TestingCatalog's discovery confirms active development, but no public timelines exist. Features could change significantly before launch, and some modes may never graduate from experimental status. The precise capabilities—whether agents can make financial transactions, write emails, or post on social media—remain undefined. Pricing and availability tiers are speculation. Until official documentation lands, treat the leaks as directional rather than finalized.

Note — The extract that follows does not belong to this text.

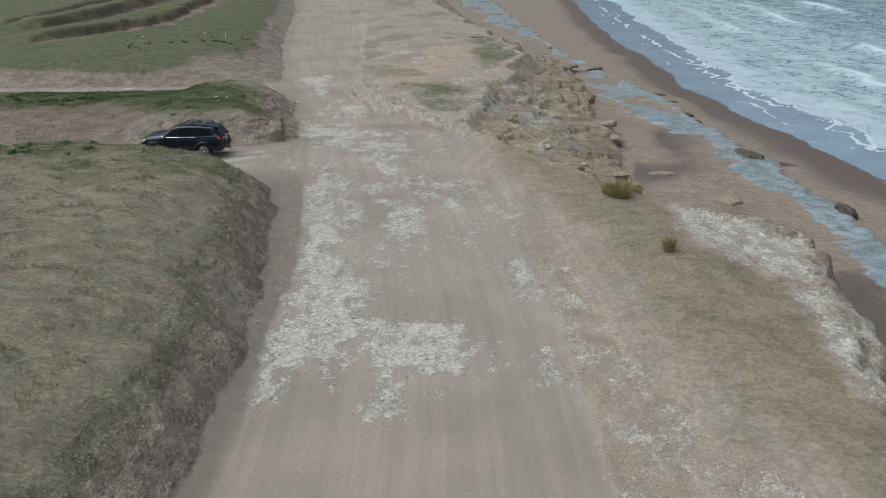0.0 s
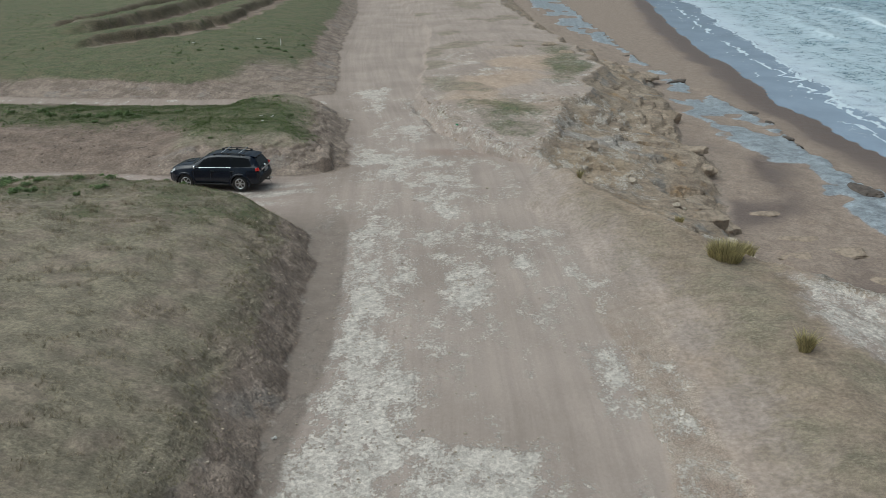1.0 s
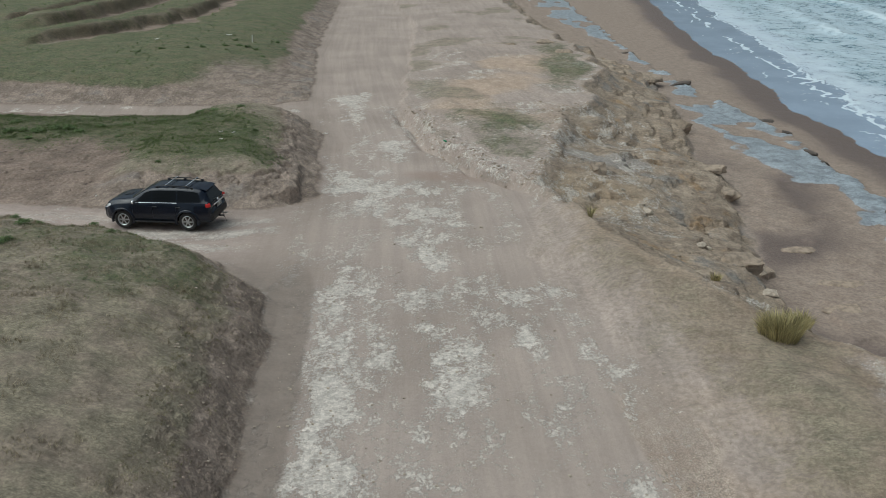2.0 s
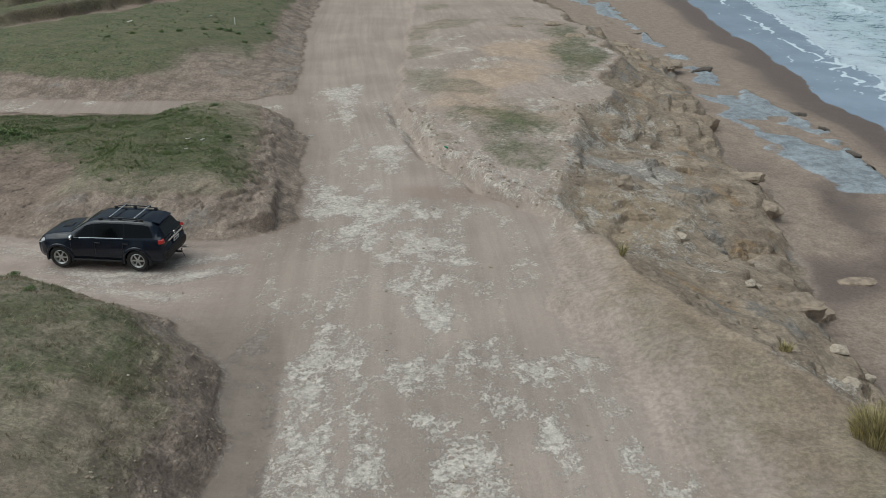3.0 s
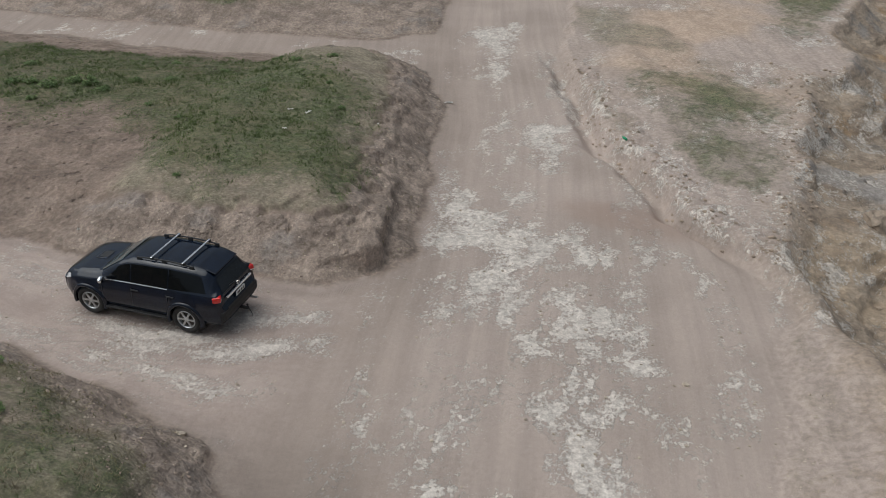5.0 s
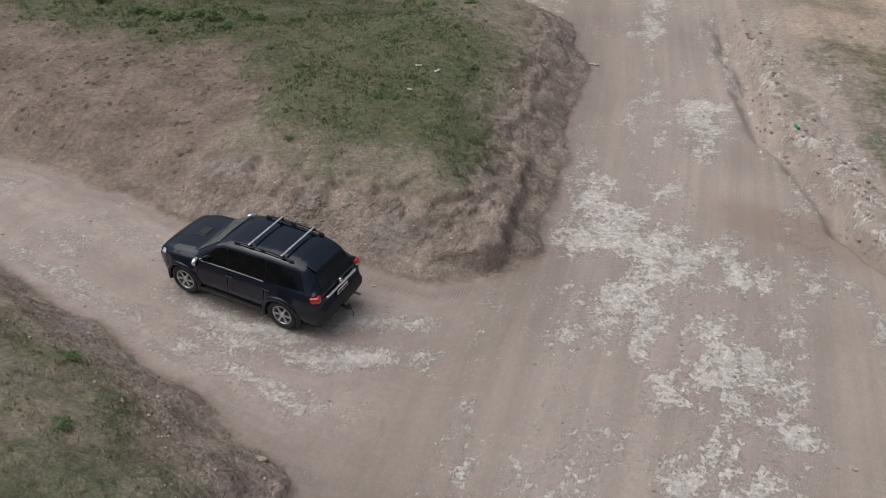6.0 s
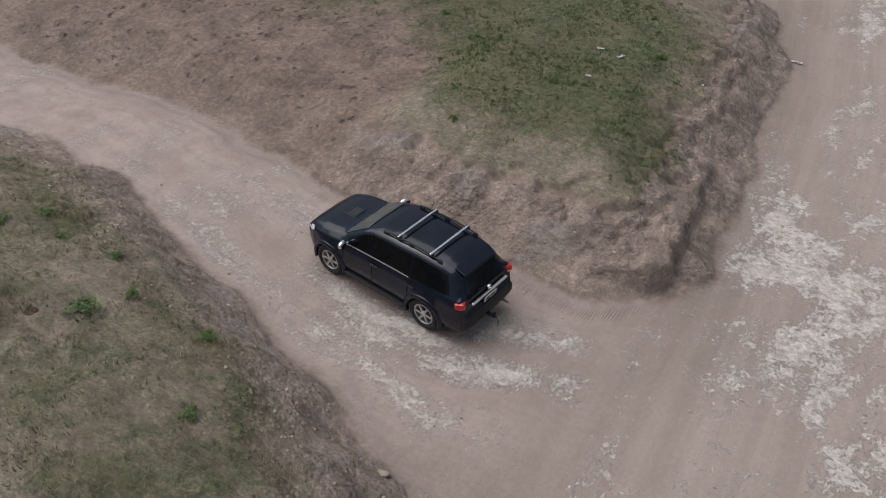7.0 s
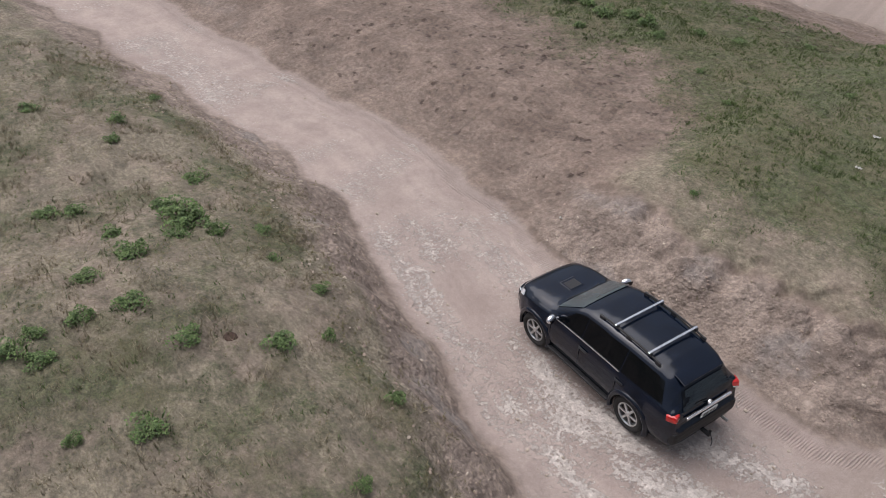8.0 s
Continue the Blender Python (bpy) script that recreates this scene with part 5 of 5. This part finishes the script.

Practical Steps to Prepare

Audit which Google services and third-party sites an agent might access.
Review OAuth scopes and enforce strong authentication.
Set up human-approval gates for irreversible actions.
Test in a sandboxed environment using preview accounts.
Clarify data handling and model training policies with your organization.

Conclusion

Agent Mode, Gemini Go, and Immersive View are more than UI experiments—they're visible steps in Google's plan to turn Gemini from a conversational AI into a productive, autonomous, and visual workspace. The agentic leap offers clear efficiency gains but demands rigorous governance. By joining the dots between the leaked consumer modes and the documented developer tools, it's evident that Google is building a cohesive AI platform where the same agentic engine powers everything from code generation to travel planning. Users and organizations should track these developments closely, tighten their AI policies, and prepare for a future where an AI assistant doesn't just answer questions—it acts on your behalf.